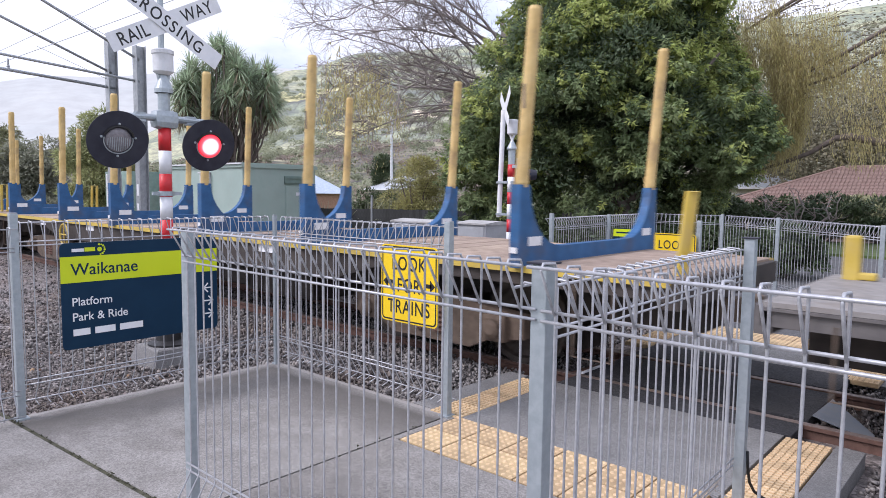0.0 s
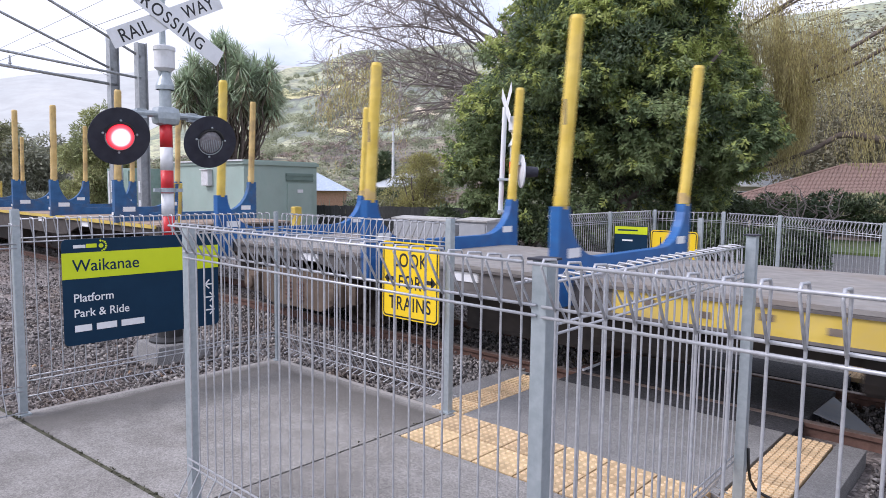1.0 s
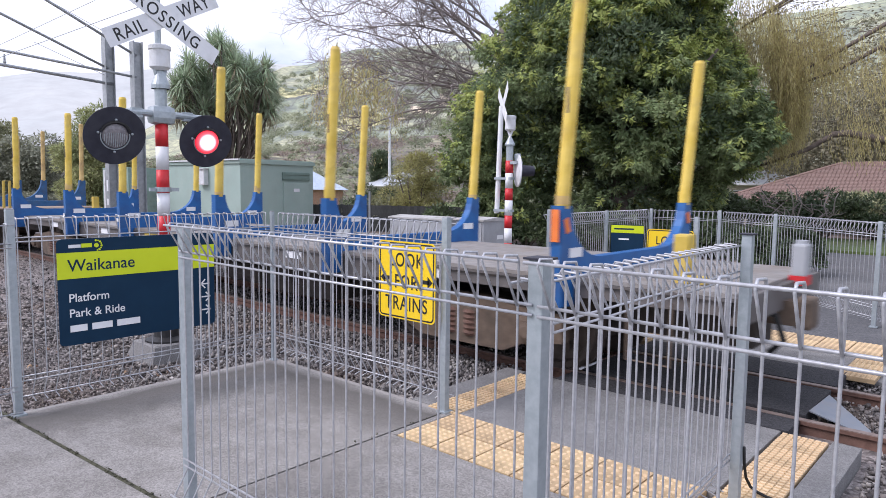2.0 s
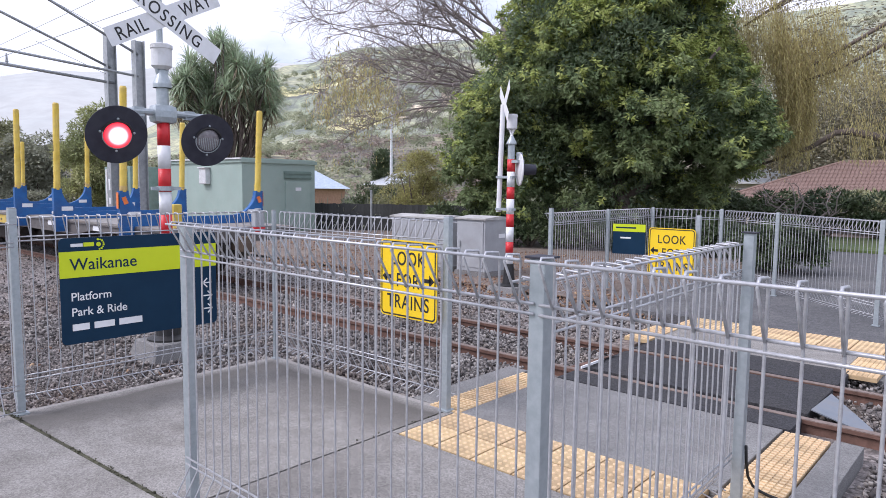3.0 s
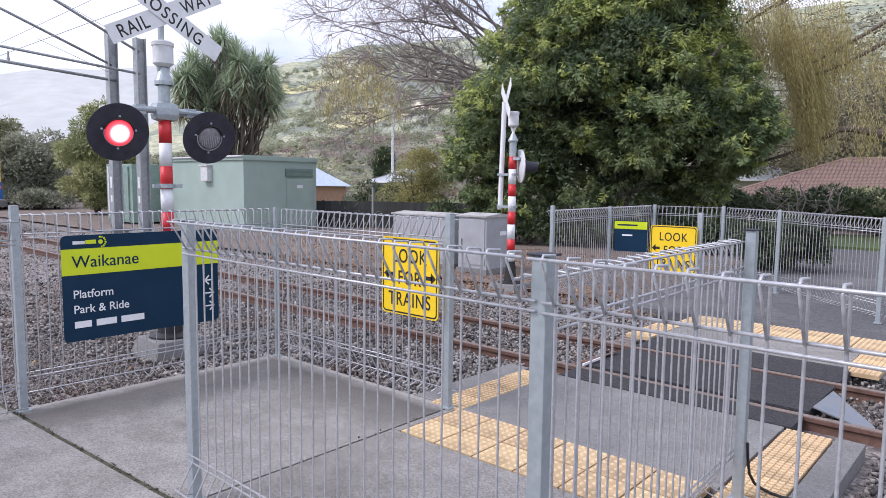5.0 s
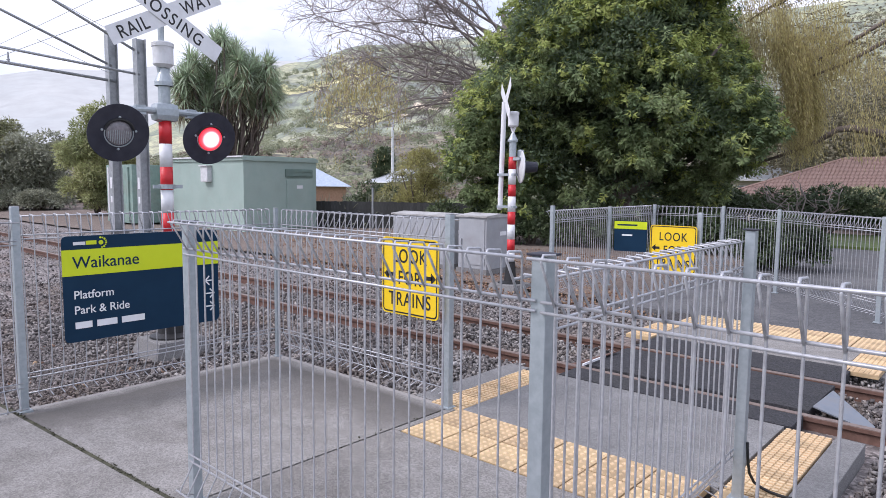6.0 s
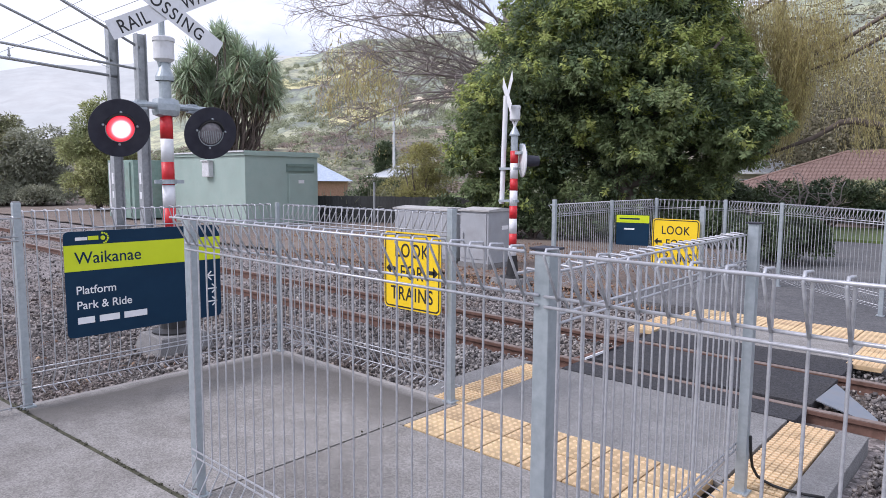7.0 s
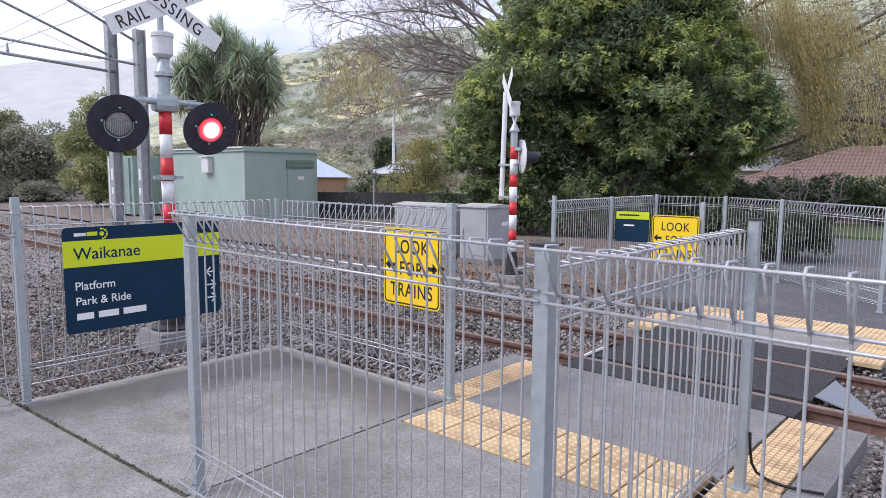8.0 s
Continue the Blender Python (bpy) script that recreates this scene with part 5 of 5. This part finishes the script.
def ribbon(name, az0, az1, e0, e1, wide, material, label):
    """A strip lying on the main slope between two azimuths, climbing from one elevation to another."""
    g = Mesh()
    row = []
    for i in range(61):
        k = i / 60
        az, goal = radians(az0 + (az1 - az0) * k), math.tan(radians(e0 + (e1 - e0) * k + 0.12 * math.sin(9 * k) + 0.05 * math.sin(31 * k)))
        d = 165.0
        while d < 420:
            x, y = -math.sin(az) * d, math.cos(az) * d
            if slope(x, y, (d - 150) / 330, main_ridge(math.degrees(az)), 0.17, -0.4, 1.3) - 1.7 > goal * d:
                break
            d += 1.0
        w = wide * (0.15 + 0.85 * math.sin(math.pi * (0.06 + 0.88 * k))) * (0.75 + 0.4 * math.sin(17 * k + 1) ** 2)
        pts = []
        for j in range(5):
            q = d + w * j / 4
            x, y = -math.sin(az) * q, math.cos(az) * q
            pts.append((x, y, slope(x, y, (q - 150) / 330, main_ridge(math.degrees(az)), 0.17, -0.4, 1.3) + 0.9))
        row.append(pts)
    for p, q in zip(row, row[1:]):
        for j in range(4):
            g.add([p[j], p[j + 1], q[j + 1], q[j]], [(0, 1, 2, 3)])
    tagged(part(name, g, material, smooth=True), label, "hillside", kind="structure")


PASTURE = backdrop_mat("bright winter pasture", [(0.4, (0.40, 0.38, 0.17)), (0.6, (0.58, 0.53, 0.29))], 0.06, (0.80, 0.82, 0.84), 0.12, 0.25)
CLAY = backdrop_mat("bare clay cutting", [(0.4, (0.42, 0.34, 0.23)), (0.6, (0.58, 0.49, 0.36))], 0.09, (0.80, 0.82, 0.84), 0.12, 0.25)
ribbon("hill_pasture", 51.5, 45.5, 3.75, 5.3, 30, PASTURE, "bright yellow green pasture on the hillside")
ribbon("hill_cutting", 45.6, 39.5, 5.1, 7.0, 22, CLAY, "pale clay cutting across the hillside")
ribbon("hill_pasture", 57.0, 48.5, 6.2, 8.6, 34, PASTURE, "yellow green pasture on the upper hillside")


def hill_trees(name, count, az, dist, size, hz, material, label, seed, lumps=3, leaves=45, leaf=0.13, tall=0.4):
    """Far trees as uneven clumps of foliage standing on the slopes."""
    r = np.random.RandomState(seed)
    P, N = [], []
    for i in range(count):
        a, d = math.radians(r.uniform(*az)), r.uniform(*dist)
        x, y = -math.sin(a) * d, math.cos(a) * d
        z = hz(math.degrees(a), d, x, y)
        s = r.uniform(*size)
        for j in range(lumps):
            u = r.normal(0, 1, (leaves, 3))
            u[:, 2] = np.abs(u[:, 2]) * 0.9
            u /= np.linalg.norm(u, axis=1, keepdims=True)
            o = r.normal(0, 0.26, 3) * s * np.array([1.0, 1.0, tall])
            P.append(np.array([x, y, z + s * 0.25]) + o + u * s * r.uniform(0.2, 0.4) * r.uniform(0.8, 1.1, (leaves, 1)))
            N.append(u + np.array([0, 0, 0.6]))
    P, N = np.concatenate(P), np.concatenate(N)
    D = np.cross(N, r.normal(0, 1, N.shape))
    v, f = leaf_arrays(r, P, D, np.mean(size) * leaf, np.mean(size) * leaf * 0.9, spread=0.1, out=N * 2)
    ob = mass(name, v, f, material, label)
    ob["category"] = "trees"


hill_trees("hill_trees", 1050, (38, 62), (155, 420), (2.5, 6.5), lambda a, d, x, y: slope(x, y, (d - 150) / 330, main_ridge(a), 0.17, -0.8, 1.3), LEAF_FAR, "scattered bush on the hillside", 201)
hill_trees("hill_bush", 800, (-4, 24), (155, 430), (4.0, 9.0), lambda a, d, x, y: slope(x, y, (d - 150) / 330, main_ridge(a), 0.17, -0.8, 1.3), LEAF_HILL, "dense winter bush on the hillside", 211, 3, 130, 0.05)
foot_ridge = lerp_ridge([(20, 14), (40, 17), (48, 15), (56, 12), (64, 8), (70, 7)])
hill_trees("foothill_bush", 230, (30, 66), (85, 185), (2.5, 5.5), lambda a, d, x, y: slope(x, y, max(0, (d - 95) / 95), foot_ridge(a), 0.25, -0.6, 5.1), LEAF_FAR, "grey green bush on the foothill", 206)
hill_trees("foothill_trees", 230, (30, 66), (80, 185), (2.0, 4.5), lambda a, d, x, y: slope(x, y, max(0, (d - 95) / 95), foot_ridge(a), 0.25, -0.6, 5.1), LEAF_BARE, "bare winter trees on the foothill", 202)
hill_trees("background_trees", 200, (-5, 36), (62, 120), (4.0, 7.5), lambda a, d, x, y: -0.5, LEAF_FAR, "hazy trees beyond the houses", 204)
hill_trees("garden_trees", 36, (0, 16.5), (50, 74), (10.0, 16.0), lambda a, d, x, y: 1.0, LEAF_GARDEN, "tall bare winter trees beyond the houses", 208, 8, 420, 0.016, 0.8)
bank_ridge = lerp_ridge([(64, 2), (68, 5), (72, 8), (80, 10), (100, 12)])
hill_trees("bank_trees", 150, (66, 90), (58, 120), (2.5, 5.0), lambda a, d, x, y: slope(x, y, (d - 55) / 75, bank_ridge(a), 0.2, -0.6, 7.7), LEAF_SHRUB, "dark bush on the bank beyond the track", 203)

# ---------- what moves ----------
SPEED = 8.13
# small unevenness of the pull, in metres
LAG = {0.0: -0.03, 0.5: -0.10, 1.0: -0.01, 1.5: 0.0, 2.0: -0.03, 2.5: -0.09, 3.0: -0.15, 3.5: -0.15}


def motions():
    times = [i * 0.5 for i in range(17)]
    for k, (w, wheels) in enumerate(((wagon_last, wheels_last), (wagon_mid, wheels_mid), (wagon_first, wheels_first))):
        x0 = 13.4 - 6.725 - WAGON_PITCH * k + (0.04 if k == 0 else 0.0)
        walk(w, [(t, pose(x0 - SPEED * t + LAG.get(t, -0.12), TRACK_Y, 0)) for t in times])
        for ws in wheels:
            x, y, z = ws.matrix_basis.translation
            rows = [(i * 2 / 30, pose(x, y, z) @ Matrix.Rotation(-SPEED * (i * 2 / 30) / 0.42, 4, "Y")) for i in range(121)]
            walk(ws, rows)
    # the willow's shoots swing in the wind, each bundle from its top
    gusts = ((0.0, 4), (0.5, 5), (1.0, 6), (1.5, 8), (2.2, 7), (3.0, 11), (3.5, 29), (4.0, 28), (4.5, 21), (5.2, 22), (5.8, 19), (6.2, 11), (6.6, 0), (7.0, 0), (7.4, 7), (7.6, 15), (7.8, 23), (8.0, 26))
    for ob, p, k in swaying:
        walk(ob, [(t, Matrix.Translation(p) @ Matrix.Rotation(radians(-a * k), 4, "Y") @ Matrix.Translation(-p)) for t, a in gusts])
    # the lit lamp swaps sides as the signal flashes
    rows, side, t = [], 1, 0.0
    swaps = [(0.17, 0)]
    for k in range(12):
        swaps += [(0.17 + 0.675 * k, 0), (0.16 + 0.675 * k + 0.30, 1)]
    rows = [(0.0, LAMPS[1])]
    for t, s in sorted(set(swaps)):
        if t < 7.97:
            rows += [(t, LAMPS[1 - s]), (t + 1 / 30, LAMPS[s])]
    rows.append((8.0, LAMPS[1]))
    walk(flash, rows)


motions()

What the task requires: Repeat the data in full and exactly. Omit pictures.

Full solution:
0.0 s
1.0 s
2.0 s
3.0 s
5.0 s
6.0 s
7.0 s
8.0 s
Continue the Blender Python (bpy) script that recreates this scene with part 5 of 5. This part finishes the script.
def ribbon(name, az0, az1, e0, e1, wide, material, label):
    """A strip lying on the main slope between two azimuths, climbing from one elevation to another."""
    g = Mesh()
    row = []
    for i in range(61):
        k = i / 60
        az, goal = radians(az0 + (az1 - az0) * k), math.tan(radians(e0 + (e1 - e0) * k + 0.12 * math.sin(9 * k) + 0.05 * math.sin(31 * k)))
        d = 165.0
        while d < 420:
            x, y = -math.sin(az) * d, math.cos(az) * d
            if slope(x, y, (d - 150) / 330, main_ridge(math.degrees(az)), 0.17, -0.4, 1.3) - 1.7 > goal * d:
                break
            d += 1.0
        w = wide * (0.15 + 0.85 * math.sin(math.pi * (0.06 + 0.88 * k))) * (0.75 + 0.4 * math.sin(17 * k + 1) ** 2)
        pts = []
        for j in range(5):
            q = d + w * j / 4
            x, y = -math.sin(az) * q, math.cos(az) * q
            pts.append((x, y, slope(x, y, (q - 150) / 330, main_ridge(math.degrees(az)), 0.17, -0.4, 1.3) + 0.9))
        row.append(pts)
    for p, q in zip(row, row[1:]):
        for j in range(4):
            g.add([p[j], p[j + 1], q[j + 1], q[j]], [(0, 1, 2, 3)])
    tagged(part(name, g, material, smooth=True), label, "hillside", kind="structure")


PASTURE = backdrop_mat("bright winter pasture", [(0.4, (0.40, 0.38, 0.17)), (0.6, (0.58, 0.53, 0.29))], 0.06, (0.80, 0.82, 0.84), 0.12, 0.25)
CLAY = backdrop_mat("bare clay cutting", [(0.4, (0.42, 0.34, 0.23)), (0.6, (0.58, 0.49, 0.36))], 0.09, (0.80, 0.82, 0.84), 0.12, 0.25)
ribbon("hill_pasture", 51.5, 45.5, 3.75, 5.3, 30, PASTURE, "bright yellow green pasture on the hillside")
ribbon("hill_cutting", 45.6, 39.5, 5.1, 7.0, 22, CLAY, "pale clay cutting across the hillside")
ribbon("hill_pasture", 57.0, 48.5, 6.2, 8.6, 34, PASTURE, "yellow green pasture on the upper hillside")


def hill_trees(name, count, az, dist, size, hz, material, label, seed, lumps=3, leaves=45, leaf=0.13, tall=0.4):
    """Far trees as uneven clumps of foliage standing on the slopes."""
    r = np.random.RandomState(seed)
    P, N = [], []
    for i in range(count):
        a, d = math.radians(r.uniform(*az)), r.uniform(*dist)
        x, y = -math.sin(a) * d, math.cos(a) * d
        z = hz(math.degrees(a), d, x, y)
        s = r.uniform(*size)
        for j in range(lumps):
            u = r.normal(0, 1, (leaves, 3))
            u[:, 2] = np.abs(u[:, 2]) * 0.9
            u /= np.linalg.norm(u, axis=1, keepdims=True)
            o = r.normal(0, 0.26, 3) * s * np.array([1.0, 1.0, tall])
            P.append(np.array([x, y, z + s * 0.25]) + o + u * s * r.uniform(0.2, 0.4) * r.uniform(0.8, 1.1, (leaves, 1)))
            N.append(u + np.array([0, 0, 0.6]))
    P, N = np.concatenate(P), np.concatenate(N)
    D = np.cross(N, r.normal(0, 1, N.shape))
    v, f = leaf_arrays(r, P, D, np.mean(size) * leaf, np.mean(size) * leaf * 0.9, spread=0.1, out=N * 2)
    ob = mass(name, v, f, material, label)
    ob["category"] = "trees"


hill_trees("hill_trees", 1050, (38, 62), (155, 420), (2.5, 6.5), lambda a, d, x, y: slope(x, y, (d - 150) / 330, main_ridge(a), 0.17, -0.8, 1.3), LEAF_FAR, "scattered bush on the hillside", 201)
hill_trees("hill_bush", 800, (-4, 24), (155, 430), (4.0, 9.0), lambda a, d, x, y: slope(x, y, (d - 150) / 330, main_ridge(a), 0.17, -0.8, 1.3), LEAF_HILL, "dense winter bush on the hillside", 211, 3, 130, 0.05)
foot_ridge = lerp_ridge([(20, 14), (40, 17), (48, 15), (56, 12), (64, 8), (70, 7)])
hill_trees("foothill_bush", 230, (30, 66), (85, 185), (2.5, 5.5), lambda a, d, x, y: slope(x, y, max(0, (d - 95) / 95), foot_ridge(a), 0.25, -0.6, 5.1), LEAF_FAR, "grey green bush on the foothill", 206)
hill_trees("foothill_trees", 230, (30, 66), (80, 185), (2.0, 4.5), lambda a, d, x, y: slope(x, y, max(0, (d - 95) / 95), foot_ridge(a), 0.25, -0.6, 5.1), LEAF_BARE, "bare winter trees on the foothill", 202)
hill_trees("background_trees", 200, (-5, 36), (62, 120), (4.0, 7.5), lambda a, d, x, y: -0.5, LEAF_FAR, "hazy trees beyond the houses", 204)
hill_trees("garden_trees", 36, (0, 16.5), (50, 74), (10.0, 16.0), lambda a, d, x, y: 1.0, LEAF_GARDEN, "tall bare winter trees beyond the houses", 208, 8, 420, 0.016, 0.8)
bank_ridge = lerp_ridge([(64, 2), (68, 5), (72, 8), (80, 10), (100, 12)])
hill_trees("bank_trees", 150, (66, 90), (58, 120), (2.5, 5.0), lambda a, d, x, y: slope(x, y, (d - 55) / 75, bank_ridge(a), 0.2, -0.6, 7.7), LEAF_SHRUB, "dark bush on the bank beyond the track", 203)

# ---------- what moves ----------
SPEED = 8.13
# small unevenness of the pull, in metres
LAG = {0.0: -0.03, 0.5: -0.10, 1.0: -0.01, 1.5: 0.0, 2.0: -0.03, 2.5: -0.09, 3.0: -0.15, 3.5: -0.15}


def motions():
    times = [i * 0.5 for i in range(17)]
    for k, (w, wheels) in enumerate(((wagon_last, wheels_last), (wagon_mid, wheels_mid), (wagon_first, wheels_first))):
        x0 = 13.4 - 6.725 - WAGON_PITCH * k + (0.04 if k == 0 else 0.0)
        walk(w, [(t, pose(x0 - SPEED * t + LAG.get(t, -0.12), TRACK_Y, 0)) for t in times])
        for ws in wheels:
            x, y, z = ws.matrix_basis.translation
            rows = [(i * 2 / 30, pose(x, y, z) @ Matrix.Rotation(-SPEED * (i * 2 / 30) / 0.42, 4, "Y")) for i in range(121)]
            walk(ws, rows)
    # the willow's shoots swing in the wind, each bundle from its top
    gusts = ((0.0, 4), (0.5, 5), (1.0, 6), (1.5, 8), (2.2, 7), (3.0, 11), (3.5, 29), (4.0, 28), (4.5, 21), (5.2, 22), (5.8, 19), (6.2, 11), (6.6, 0), (7.0, 0), (7.4, 7), (7.6, 15), (7.8, 23), (8.0, 26))
    for ob, p, k in swaying:
        walk(ob, [(t, Matrix.Translation(p) @ Matrix.Rotation(radians(-a * k), 4, "Y") @ Matrix.Translation(-p)) for t, a in gusts])
    # the lit lamp swaps sides as the signal flashes
    rows, side, t = [], 1, 0.0
    swaps = [(0.17, 0)]
    for k in range(12):
        swaps += [(0.17 + 0.675 * k, 0), (0.16 + 0.675 * k + 0.30, 1)]
    rows = [(0.0, LAMPS[1])]
    for t, s in sorted(set(swaps)):
        if t < 7.97:
            rows += [(t, LAMPS[1 - s]), (t + 1 / 30, LAMPS[s])]
    rows.append((8.0, LAMPS[1]))
    walk(flash, rows)


motions()